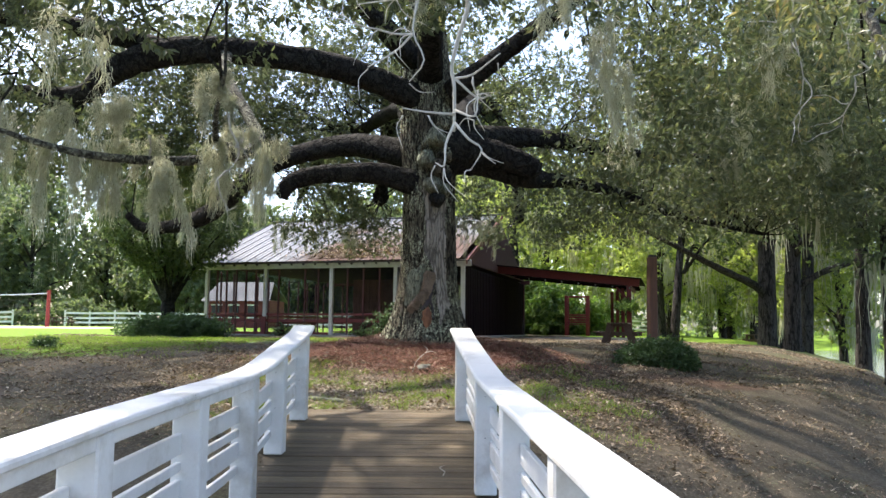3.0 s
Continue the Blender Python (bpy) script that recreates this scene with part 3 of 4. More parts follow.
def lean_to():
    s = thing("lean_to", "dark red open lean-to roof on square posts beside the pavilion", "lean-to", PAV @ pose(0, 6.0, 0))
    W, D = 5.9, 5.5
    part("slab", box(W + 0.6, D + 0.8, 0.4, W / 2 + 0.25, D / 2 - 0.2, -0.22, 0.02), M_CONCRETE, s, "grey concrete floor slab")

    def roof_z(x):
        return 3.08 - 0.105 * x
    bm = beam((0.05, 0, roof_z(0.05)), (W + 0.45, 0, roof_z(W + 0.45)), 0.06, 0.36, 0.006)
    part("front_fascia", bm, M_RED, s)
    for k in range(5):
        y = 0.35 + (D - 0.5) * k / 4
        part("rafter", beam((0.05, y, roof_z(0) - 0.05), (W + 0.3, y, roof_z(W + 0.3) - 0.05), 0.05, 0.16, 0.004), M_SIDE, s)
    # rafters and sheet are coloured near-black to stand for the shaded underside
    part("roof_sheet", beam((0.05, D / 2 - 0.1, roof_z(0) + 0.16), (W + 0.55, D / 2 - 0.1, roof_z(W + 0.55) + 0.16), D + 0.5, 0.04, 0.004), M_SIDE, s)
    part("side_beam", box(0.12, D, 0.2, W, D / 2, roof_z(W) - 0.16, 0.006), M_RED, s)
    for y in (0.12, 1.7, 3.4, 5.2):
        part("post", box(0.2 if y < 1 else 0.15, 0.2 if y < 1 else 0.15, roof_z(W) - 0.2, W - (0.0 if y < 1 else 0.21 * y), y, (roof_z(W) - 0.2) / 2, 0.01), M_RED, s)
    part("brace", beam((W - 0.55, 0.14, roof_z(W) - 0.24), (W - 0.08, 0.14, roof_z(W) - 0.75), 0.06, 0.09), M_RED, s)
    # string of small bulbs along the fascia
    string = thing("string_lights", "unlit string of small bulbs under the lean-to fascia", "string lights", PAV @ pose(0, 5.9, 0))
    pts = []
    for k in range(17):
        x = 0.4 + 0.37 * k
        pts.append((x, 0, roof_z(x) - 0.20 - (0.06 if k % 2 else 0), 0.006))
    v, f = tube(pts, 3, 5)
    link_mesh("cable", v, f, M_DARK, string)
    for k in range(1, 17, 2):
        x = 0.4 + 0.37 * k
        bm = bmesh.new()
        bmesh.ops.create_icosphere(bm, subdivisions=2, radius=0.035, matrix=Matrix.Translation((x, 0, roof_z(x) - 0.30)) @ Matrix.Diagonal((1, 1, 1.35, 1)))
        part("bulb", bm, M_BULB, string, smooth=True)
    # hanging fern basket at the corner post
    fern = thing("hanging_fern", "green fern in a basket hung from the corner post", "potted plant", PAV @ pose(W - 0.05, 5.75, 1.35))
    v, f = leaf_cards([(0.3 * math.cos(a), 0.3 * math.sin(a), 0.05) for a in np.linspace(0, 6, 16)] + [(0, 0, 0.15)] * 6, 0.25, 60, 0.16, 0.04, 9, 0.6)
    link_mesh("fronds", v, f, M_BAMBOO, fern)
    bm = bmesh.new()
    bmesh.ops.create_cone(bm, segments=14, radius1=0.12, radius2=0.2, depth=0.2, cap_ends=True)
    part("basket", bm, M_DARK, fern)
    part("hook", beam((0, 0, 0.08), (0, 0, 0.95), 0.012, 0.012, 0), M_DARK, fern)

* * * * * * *

#### WORK REQUIRED:
Exactly as they appear, print the lines of the listing above from its first line through the line that contains "0.8, 0.4, W", minus the pictures.

#### CORRECT RESULT:
3.0 s
Continue the Blender Python (bpy) script that recreates this scene with part 3 of 4. More parts follow.
def lean_to():
    s = thing("lean_to", "dark red open lean-to roof on square posts beside the pavilion", "lean-to", PAV @ pose(0, 6.0, 0))
    W, D = 5.9, 5.5
    part("slab", box(W + 0.6, D + 0.8, 0.4, W / 2 + 0.25, D / 2 - 0.2, -0.22, 0.02), M_CONCRETE, s, "grey concrete floor slab")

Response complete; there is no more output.